** Begin **
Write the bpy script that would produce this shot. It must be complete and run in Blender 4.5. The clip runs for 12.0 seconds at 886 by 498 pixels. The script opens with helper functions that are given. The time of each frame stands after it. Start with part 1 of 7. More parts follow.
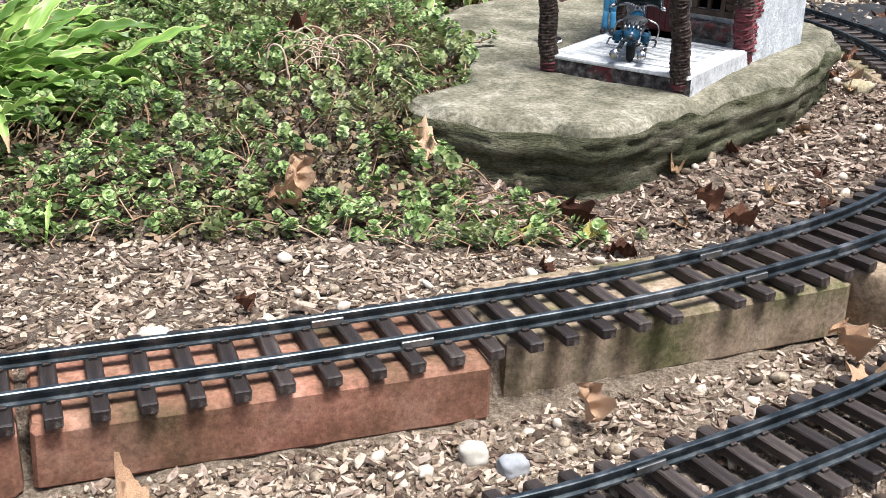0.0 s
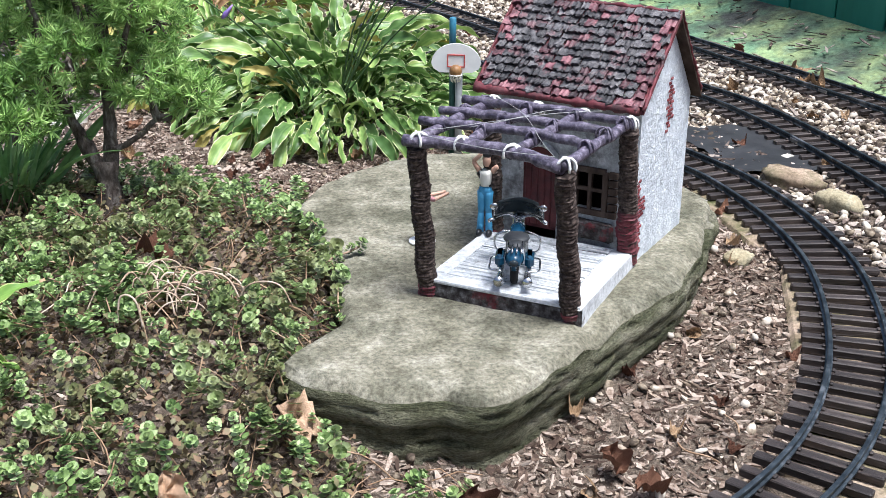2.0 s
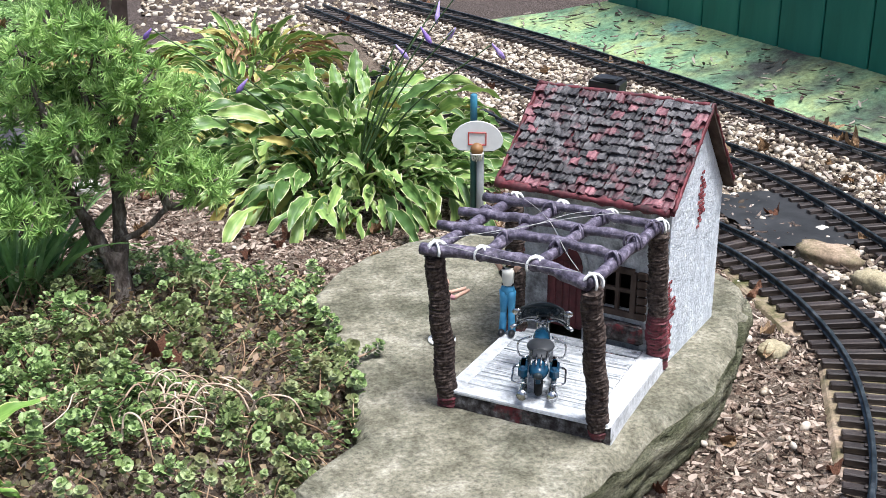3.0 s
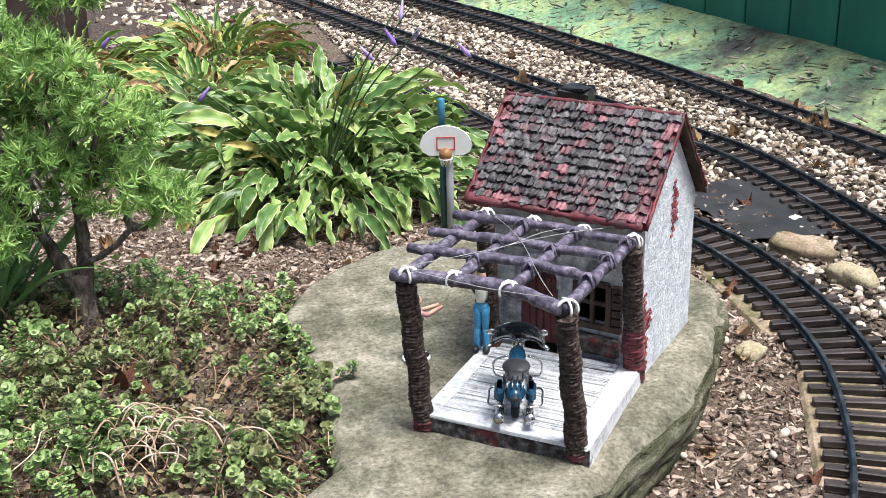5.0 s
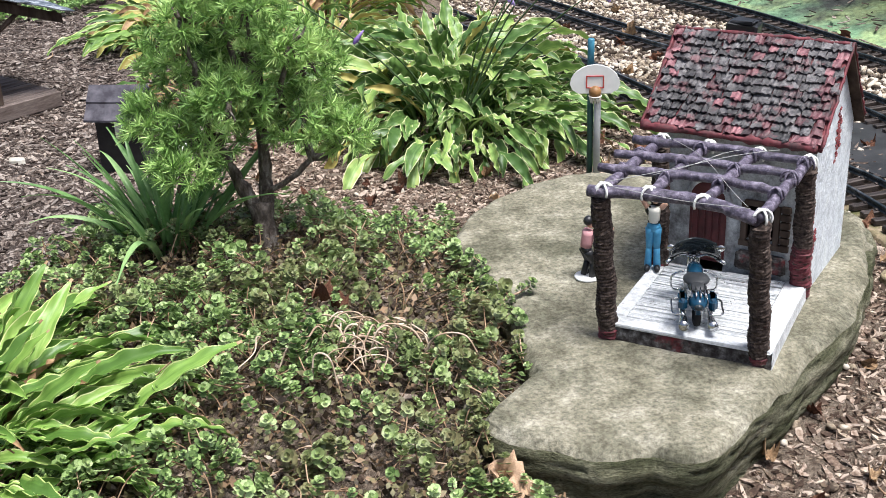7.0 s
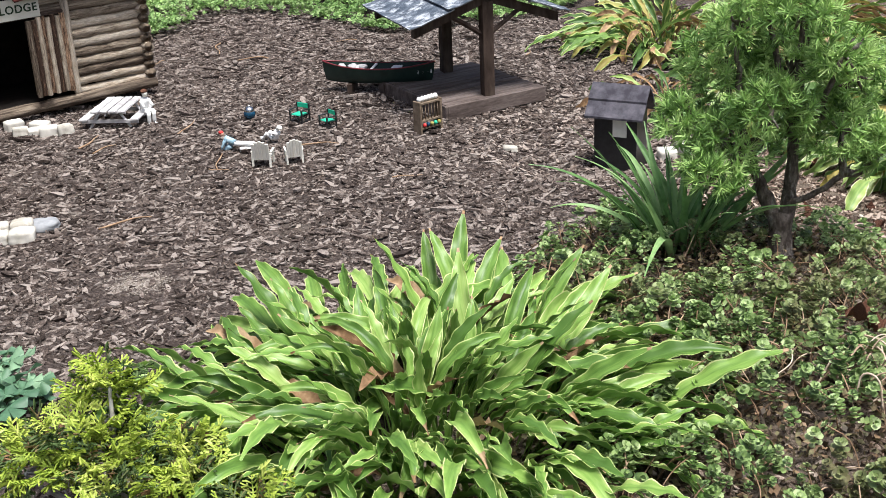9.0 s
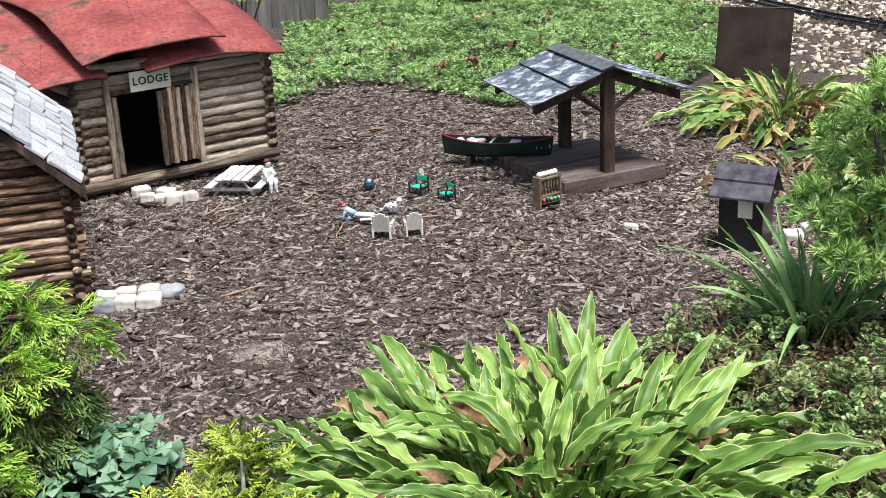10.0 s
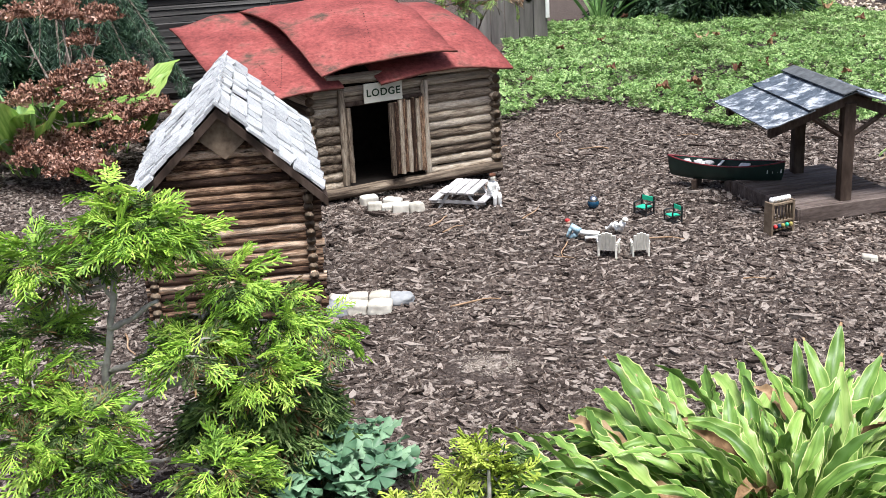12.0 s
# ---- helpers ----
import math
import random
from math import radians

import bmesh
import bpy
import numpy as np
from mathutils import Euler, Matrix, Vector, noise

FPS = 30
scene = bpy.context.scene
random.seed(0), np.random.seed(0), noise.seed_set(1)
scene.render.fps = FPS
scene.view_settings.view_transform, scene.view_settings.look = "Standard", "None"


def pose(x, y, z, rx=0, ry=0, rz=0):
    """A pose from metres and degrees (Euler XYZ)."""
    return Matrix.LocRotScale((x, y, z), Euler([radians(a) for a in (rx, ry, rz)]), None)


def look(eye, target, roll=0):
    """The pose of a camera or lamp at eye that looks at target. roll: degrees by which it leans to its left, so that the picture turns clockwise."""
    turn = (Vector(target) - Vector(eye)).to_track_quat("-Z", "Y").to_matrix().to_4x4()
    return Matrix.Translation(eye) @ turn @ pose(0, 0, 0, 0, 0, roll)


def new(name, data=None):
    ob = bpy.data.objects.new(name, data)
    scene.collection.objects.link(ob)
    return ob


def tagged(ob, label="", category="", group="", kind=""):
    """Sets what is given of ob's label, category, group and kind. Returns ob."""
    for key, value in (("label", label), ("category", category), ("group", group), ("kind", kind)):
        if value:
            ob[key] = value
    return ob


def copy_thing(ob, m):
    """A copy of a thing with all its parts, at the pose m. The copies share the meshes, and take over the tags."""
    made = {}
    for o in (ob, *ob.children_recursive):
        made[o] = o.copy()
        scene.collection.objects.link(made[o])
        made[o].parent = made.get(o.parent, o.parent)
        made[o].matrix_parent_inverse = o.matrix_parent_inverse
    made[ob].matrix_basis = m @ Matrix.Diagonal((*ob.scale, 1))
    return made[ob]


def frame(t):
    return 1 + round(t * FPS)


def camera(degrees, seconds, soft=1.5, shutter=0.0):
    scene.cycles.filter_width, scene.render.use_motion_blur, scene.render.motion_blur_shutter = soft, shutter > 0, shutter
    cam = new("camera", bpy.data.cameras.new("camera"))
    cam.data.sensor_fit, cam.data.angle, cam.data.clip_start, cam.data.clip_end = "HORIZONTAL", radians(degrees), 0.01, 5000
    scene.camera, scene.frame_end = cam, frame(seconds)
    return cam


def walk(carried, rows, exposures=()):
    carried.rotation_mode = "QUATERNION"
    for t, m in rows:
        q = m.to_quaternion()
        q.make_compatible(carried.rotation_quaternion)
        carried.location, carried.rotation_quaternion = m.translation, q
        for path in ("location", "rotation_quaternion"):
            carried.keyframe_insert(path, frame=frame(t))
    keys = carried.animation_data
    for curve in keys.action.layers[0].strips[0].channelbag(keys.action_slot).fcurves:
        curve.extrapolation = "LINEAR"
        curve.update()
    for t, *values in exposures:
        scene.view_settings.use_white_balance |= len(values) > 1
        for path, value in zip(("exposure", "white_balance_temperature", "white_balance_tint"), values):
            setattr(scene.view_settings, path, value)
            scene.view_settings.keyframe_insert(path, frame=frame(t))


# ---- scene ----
** End **
WHAT THE EXERCISE ASKS:
From the listing above, collect every line that mentions the word "None".

ANSWER FOR THIS EXERCISE:
scene.view_settings.view_transform, scene.view_settings.look = "Standard", "None"
    return Matrix.LocRotScale((x, y, z), Euler([radians(a) for a in (rx, ry, rz)]), None)
def new(name, data=None):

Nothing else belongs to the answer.